§ Task goal:
In the listing below, find the line holding "4 of 5. More parts follow." and the line holding "return knot(AXIS, s)". Write out those two lines and all lines between, exactly, and nothing more.

§ Given entries:
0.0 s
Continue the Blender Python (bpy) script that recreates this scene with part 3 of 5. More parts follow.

---

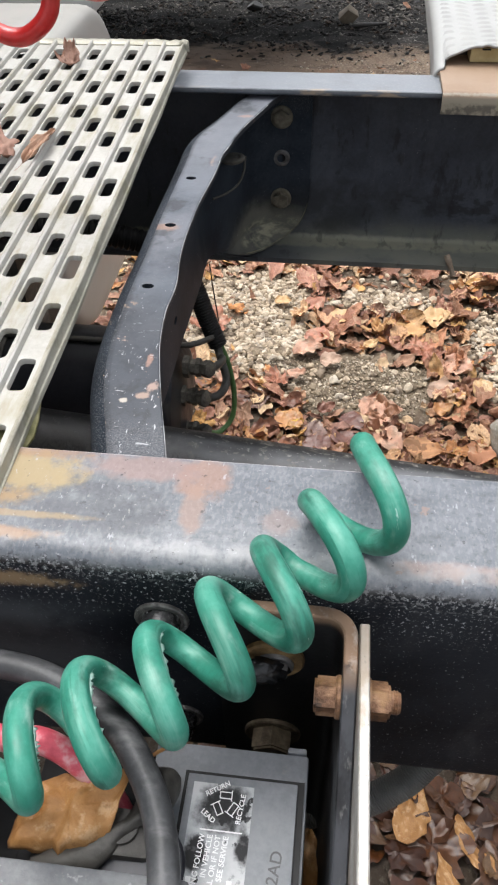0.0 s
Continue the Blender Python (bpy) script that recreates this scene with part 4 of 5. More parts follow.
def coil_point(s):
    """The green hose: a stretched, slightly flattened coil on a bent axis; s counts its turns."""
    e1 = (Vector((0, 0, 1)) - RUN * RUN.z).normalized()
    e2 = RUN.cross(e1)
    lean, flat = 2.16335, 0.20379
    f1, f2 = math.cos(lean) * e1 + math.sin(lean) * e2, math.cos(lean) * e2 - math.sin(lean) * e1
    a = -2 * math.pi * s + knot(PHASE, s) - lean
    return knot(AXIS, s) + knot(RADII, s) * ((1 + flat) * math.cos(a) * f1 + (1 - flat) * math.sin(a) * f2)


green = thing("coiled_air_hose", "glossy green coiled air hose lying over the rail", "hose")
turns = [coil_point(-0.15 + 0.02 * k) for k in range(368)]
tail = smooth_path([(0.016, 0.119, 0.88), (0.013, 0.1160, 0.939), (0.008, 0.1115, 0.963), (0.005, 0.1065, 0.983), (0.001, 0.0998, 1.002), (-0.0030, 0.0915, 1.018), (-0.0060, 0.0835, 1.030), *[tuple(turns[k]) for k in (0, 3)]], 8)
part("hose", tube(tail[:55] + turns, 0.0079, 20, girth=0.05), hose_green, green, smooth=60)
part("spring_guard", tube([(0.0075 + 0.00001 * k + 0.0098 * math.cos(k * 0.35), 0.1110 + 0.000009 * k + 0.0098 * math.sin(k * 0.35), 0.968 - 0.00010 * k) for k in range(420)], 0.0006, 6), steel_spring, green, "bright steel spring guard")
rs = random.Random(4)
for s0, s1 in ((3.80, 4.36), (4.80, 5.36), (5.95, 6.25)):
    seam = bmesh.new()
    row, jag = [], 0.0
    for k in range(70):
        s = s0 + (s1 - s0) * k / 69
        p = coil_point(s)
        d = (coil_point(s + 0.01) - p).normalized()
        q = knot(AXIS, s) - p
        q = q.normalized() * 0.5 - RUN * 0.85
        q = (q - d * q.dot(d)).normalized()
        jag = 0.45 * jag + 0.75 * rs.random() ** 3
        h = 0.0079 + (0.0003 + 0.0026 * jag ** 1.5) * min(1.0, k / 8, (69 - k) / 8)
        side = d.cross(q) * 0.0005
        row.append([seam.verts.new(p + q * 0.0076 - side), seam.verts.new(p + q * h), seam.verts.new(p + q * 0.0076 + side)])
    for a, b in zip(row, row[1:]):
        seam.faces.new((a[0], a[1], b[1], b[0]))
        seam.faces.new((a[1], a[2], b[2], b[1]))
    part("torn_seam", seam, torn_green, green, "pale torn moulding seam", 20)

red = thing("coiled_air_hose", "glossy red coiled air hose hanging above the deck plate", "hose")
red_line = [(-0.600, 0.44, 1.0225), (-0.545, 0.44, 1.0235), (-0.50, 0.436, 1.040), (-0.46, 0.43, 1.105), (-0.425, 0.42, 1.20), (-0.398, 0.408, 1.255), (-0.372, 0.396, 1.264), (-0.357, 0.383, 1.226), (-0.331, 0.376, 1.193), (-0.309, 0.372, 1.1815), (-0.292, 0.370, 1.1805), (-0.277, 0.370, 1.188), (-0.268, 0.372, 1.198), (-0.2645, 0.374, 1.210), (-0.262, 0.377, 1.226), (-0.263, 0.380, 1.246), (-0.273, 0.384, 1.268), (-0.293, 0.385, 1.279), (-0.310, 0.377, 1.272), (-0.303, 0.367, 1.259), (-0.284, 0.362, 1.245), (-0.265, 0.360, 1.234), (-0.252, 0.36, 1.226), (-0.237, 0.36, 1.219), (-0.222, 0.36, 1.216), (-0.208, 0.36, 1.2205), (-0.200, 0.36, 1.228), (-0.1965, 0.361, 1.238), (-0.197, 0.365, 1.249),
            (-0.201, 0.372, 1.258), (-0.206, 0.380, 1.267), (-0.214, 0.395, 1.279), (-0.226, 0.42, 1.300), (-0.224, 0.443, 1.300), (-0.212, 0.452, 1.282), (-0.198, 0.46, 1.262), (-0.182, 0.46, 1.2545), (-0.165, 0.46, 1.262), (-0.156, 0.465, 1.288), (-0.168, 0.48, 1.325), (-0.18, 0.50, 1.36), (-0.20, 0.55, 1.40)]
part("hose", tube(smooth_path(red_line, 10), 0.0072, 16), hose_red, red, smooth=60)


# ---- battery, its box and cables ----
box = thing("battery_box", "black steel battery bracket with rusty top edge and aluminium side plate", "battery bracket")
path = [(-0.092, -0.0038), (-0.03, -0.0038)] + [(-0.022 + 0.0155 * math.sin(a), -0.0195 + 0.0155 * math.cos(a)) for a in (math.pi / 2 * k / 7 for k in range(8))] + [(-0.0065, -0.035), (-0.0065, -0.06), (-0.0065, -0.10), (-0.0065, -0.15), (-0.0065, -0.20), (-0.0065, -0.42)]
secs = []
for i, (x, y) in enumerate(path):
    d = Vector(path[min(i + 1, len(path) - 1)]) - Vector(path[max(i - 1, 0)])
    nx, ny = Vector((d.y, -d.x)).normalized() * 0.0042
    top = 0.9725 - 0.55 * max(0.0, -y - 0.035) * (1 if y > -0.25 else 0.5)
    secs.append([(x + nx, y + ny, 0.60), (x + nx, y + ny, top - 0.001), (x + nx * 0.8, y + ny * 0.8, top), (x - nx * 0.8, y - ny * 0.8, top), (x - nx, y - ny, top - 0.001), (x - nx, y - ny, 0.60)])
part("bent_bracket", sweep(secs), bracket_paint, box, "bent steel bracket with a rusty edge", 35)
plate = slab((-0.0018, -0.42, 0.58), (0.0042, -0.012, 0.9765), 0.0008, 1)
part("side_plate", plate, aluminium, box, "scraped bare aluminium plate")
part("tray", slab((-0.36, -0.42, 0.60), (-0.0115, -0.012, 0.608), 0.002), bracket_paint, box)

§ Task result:
Continue the Blender Python (bpy) script that recreates this scene with part 4 of 5. More parts follow.
def coil_point(s):
    """The green hose: a stretched, slightly flattened coil on a bent axis; s counts its turns."""
    e1 = (Vector((0, 0, 1)) - RUN * RUN.z).normalized()
    e2 = RUN.cross(e1)
    lean, flat = 2.16335, 0.20379
    f1, f2 = math.cos(lean) * e1 + math.sin(lean) * e2, math.cos(lean) * e2 - math.sin(lean) * e1
    a = -2 * math.pi * s + knot(PHASE, s) - lean
    return knot(AXIS, s) + knot(RADII, s) * ((1 + flat) * math.cos(a) * f1 + (1 - flat) * math.sin(a) * f2)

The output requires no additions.